Short problem:
With the images removed, repeat the data below exactly.
+--
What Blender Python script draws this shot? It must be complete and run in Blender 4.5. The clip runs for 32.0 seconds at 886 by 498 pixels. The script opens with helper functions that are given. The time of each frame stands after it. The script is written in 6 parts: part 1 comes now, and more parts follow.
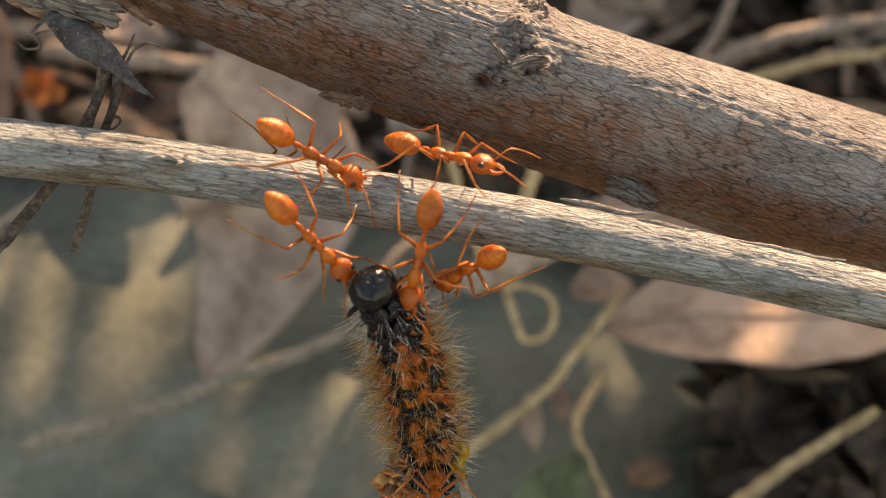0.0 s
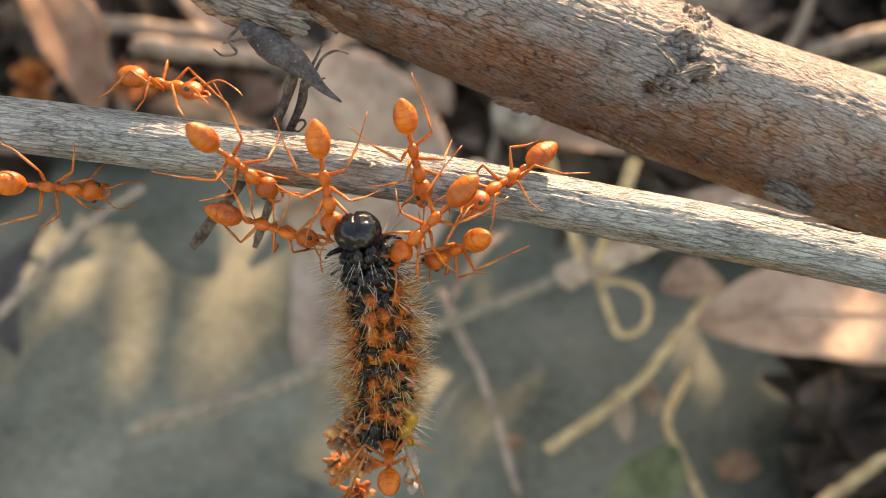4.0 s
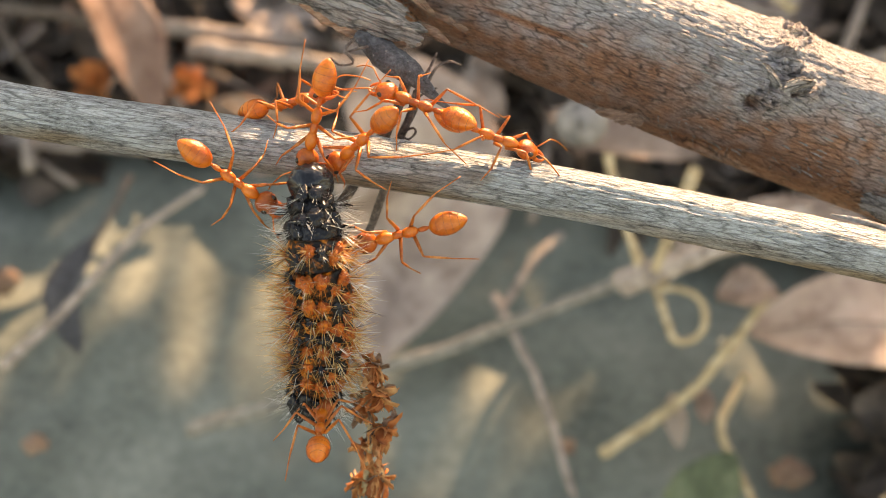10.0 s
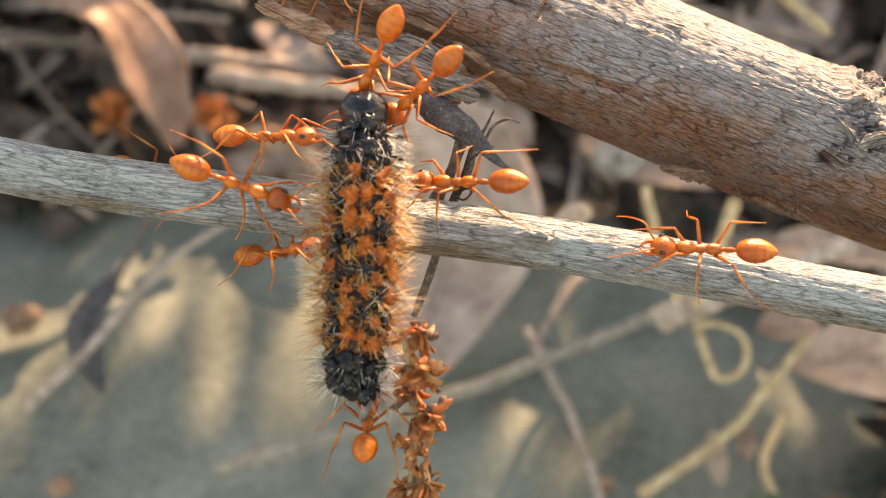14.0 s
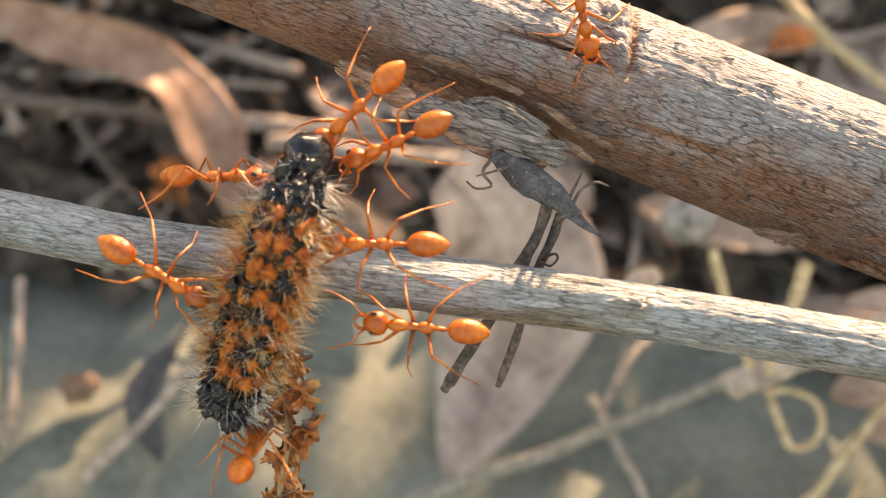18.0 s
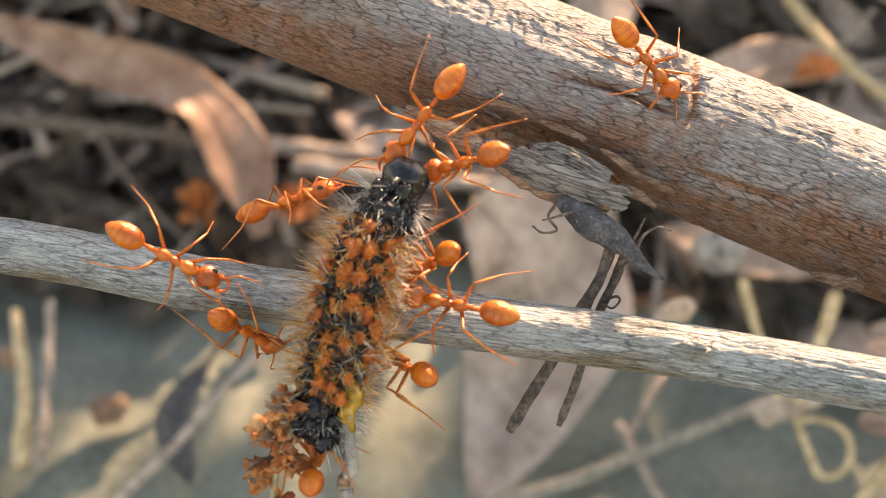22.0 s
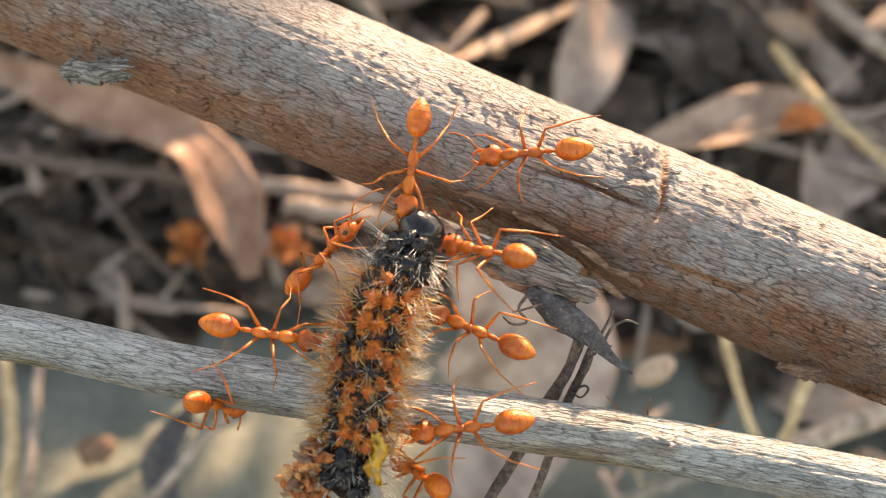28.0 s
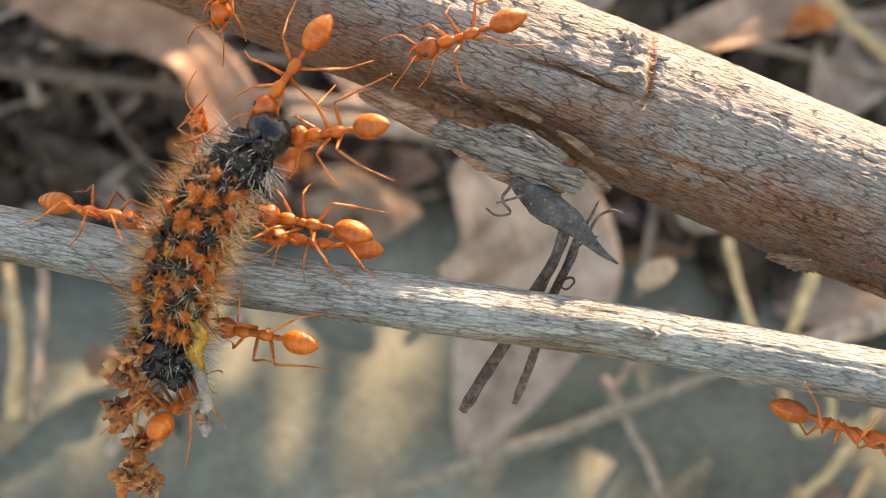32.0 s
+--
The reply:
What Blender Python script draws this shot? It must be complete and run in Blender 4.5. The clip runs for 32.0 seconds at 886 by 498 pixels. The script opens with helper functions that are given. The time of each frame stands after it. The script is written in 6 parts: part 1 comes now, and more parts follow.
0.0 s
4.0 s
10.0 s
14.0 s
18.0 s
22.0 s
28.0 s
32.0 s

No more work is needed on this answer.